My first attempt was not a huge success. They certainly were not worthy of documenting. I discovered French flour behaves differently than domestic flour. I am used routinely to making breads with a hydration level of 75% or more. The base recipe I was following for the baguettes had a hydration level of 62% and the dough was a sticky, gloppy mess that was difficult to handle all the way through the process. To compound things I made them too long and they hung off the parchment and the cookie sheet I use to transfer them to the baking stone. They turned out downright ugly! But oh the flavor. I have never made a bread that tasted so good. The crust wasn’t crispy, the crumb was chewy but did they ever taste good. That made it worth continuing.
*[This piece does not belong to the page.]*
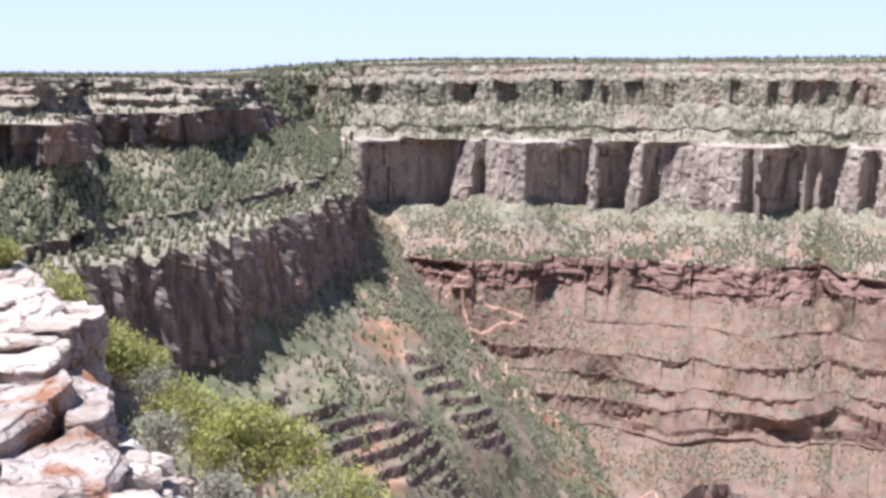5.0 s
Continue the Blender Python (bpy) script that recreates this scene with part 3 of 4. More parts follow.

Formed baguettes during their final rise in the couche

To solve my main issue I reduced the hydration level to 55%. That’s the lowest hydration level I’ve ever used for a bread dough. In the past I have tried a number of different methods to get steam around the loaf. Most successful for me has always been the dutch oven. Obviously, that wouldn’t work for baguettes. I’ve tried using a cast iron pan underneath the baking stone but never really got a crust I was satisfied with. This was what I did for the first round of baguettes. So I decided to take a chance and bought a perforated baguette pan the would let the steam from the pan below directly surround the loaves by coming up through the perforations in the pan. This was an unqualified success. My second batch of baguettes had a shatteringly crispy thin crust with a soft, tender crumb. The flavor was even better than the first time. If I was only allowed to eat one type of bread for the rest of my life, this would be it. Thankfully, that is not the case and I can continue to experiment with other bread types and document them in this blog.
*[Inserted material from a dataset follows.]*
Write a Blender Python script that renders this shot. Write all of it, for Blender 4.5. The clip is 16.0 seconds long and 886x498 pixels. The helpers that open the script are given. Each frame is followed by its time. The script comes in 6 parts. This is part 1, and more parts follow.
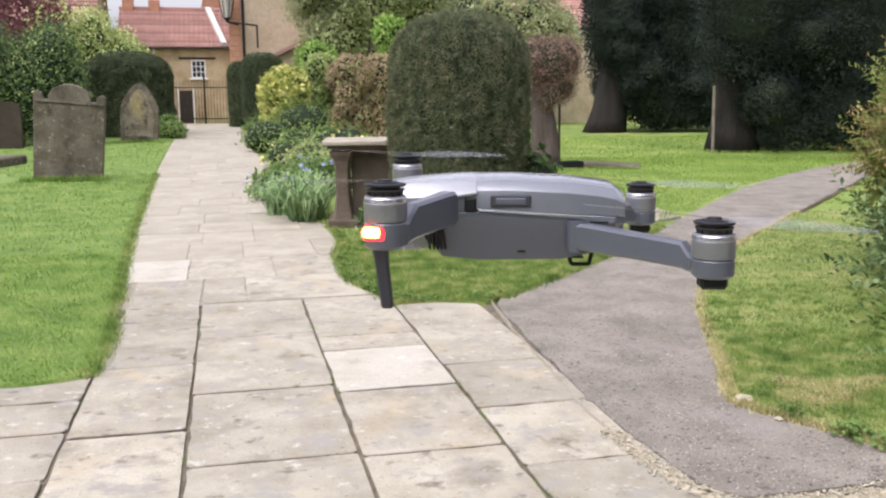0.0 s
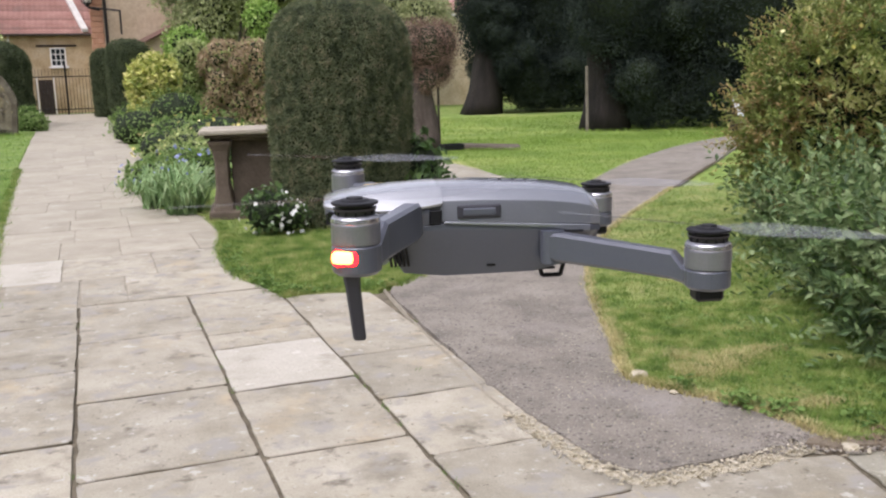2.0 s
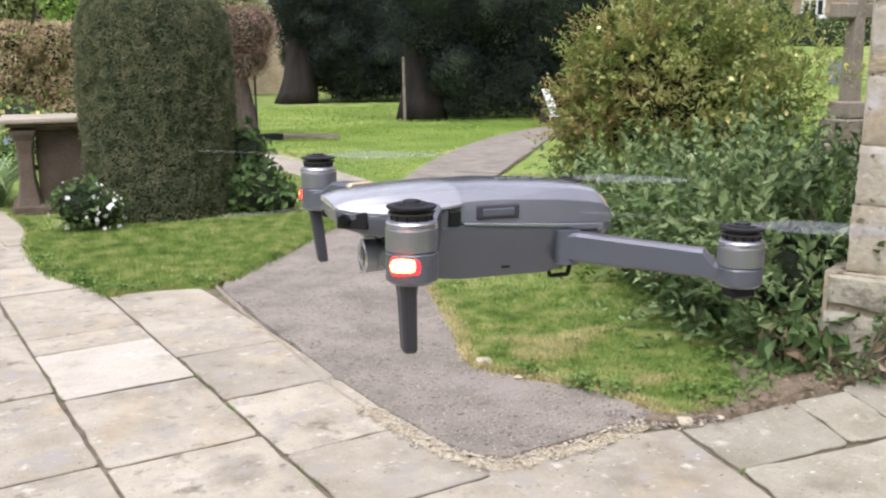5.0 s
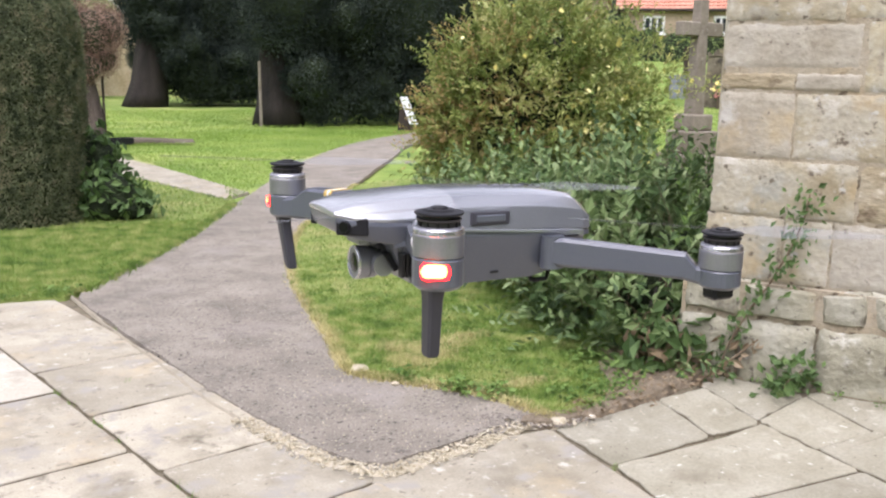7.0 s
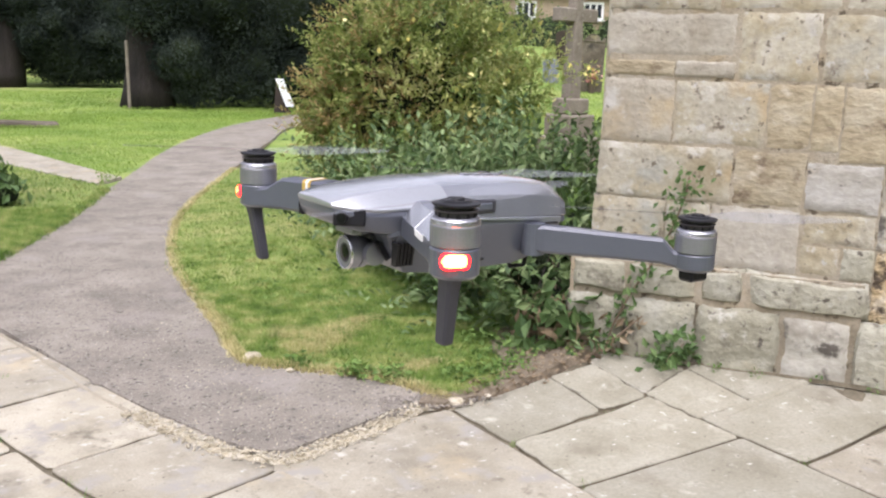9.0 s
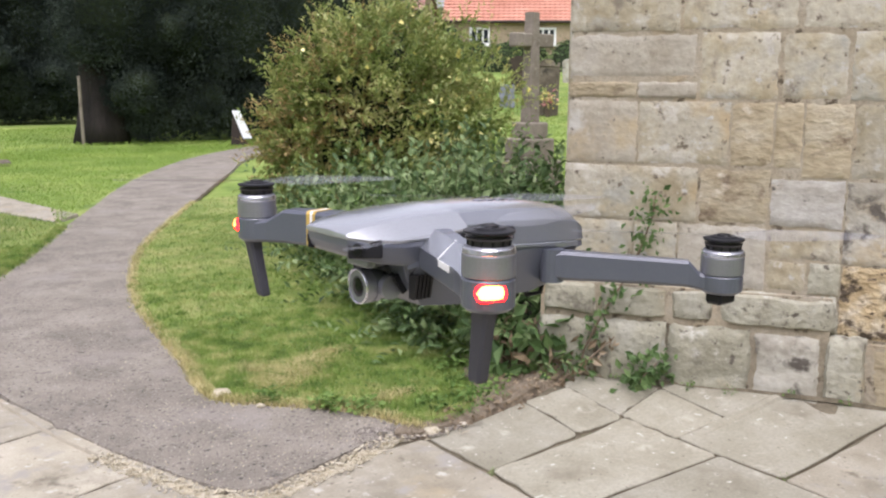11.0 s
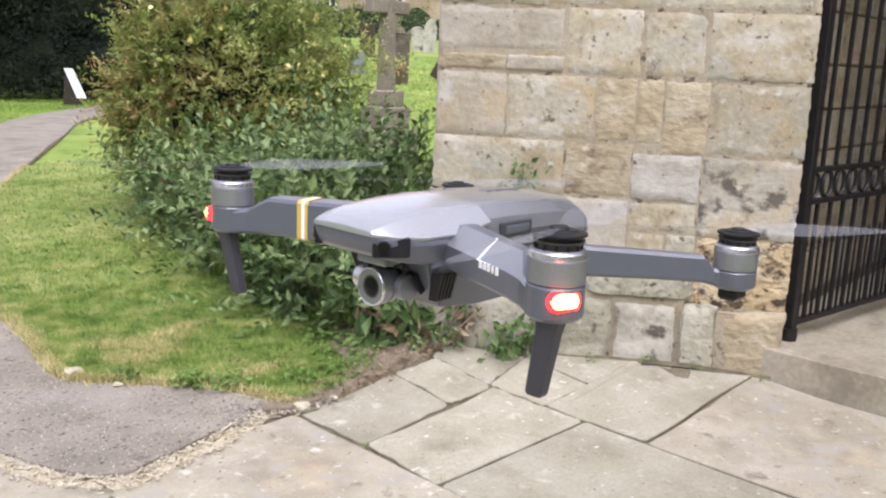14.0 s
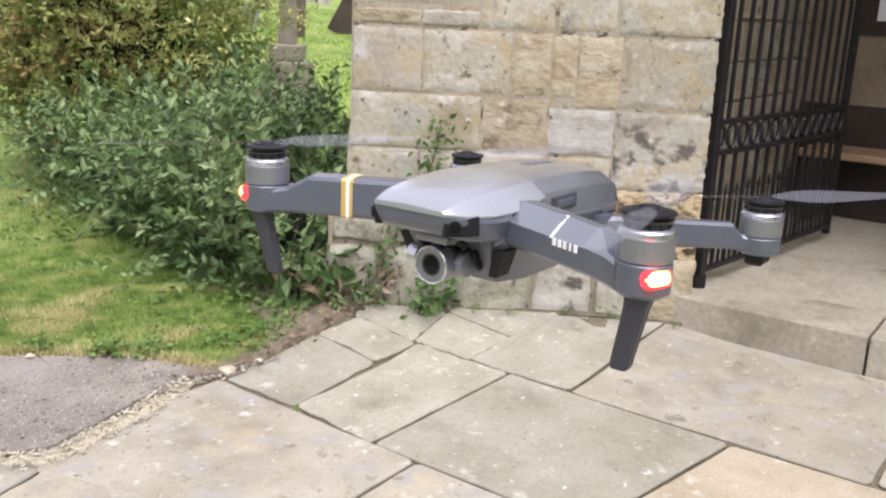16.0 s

The flour used was Francine Bio T55 Farine an organic all purpose flour. The salt used in this recipe was Gros Sel de Guerande. Both items were purchased from Yummy Bazaar www.yummybazaar.com.

Some item that I consider necessary to make successful baguettes at home include a linen couche, a baguette flipping board, a lame and a baguette pan. I have shown the ones I use in the photo below. In my next post I will cover why I think they are important.

Flipping board, lame, baguette pan and couche underneath

The Formula

Ingredient AmountBakers %
Levain
Starter17 g14%
Water110 g88%
T55 Flour125 g100%
Dough
Levain242 g81%
Water125 g42%
T55 Flour300 g100%
Sea Salt5 g1.7%
Yeast1 g (1/4 t)0.3%

My Process

  1. Day 1 evening, weigh levain ingredients.
  2. Mix the starter into the water and stir to dissolve.
  3. Add the flour and stir until incorporated.
  4. Cover bowl and let stand on the counter for 12 hours.
  5. Day 2 morning, weigh all dough ingredients.
  6. In a mixing bowl, add the levain to the water and stir to dissolve.
  7. Add the salt and yeast to the flour making sure to keep them separate, stir to incorporate.
  8. Slowly add the flour mixture to the water/levain mixture using a dough whisk. Continue until all the dry flour mixture is incorporated into the dough.
  9. Transfer the dough to a dough rising container and cover. Let rest 10 minutes.
  10. Stretch and fold the dough the dough 4 or 5 times on 10 minute intervals until a smooth dough is achieved, covering in between.
  11. Let the dough rise for an hour to and hour and fifteen minutes (I let it go an hour and a half and it was slightly over proofed).
  12. Punch down the dough, form a rough ball, lightly flour the dough, and divide into 3 equal pieces. Use a scale!
  13. Shape each dough piece into a log.
  14. Cover with damp towel and let rest 15 minutes.
  15. Shape baguettes. I strongly recommend watching the video on Breadtopia http://www.breadtopia.com to learn how to do this. There is a technique to this and I had to watch numerous times to semi-master it. I still need more practice.
  16. Transfer formed dough to a well floured linen couche or linen towel. Let rise 1 hour or until doubled in size.
  17. Preheat oven to 445F convection. Place a cast iron skillet directly beneath where the baguettes will bake. The baguette pan I bought is non-stick and has a maximum temperature of 450F. The recipe for baguettes calls for baking at 475F, too high for the pan. Our oven uses a temperature offset of 25F when set to “auto convection” so I actually set to 470F auto convection to get to the 440F setting.
  18. Use a baguette flipping board to transfer the formed dough to baguette baking pan.
  19. After all 3 loaves are transferred to the pan, slash the loaves. Remember, 5 overlapping slashes.
  20. Place pan in the oven. Add 1/2 cup boiling water to the cast iron pan and quickly close the oven door. Be careful! Steam can cause serious burns.
  21. After 8 minutes remove the cast iron pan from the oven. Total baking time 15 to 17 minutes.
  22. Remove baguettes from the oven to a cooling rack. Let cool 45 minutes before eating.

As soon as these were cool enough we sliced the first one and ate with a cave-ripened Brie from Wegmans. We also ate plain, with butter, and with strawberry jam. All were awesome!

The crumb, sliced plain and with Brie

For dinner, we cut one baguette in half, split it and had with a grilled Gianelli Italian Sausage, peppers and onions. Also delicious. The sandwich was devoured and savored in lieu of taking a picture.

The third baguette was used the next morning for French toast. Again, very, very good. Just shows the versatility of the seemingly simple baguette.

I will continue to work baguettes into my weekly bread making. I also want to try using the French flour in some of the other breads I bake. It has the best flavor and aroma of any flour I have used to date.

Disclaimer: I have no affiliation of any kind with Breadtopia, Yummy Bazaar, Wegmans or Gianelli Sausage.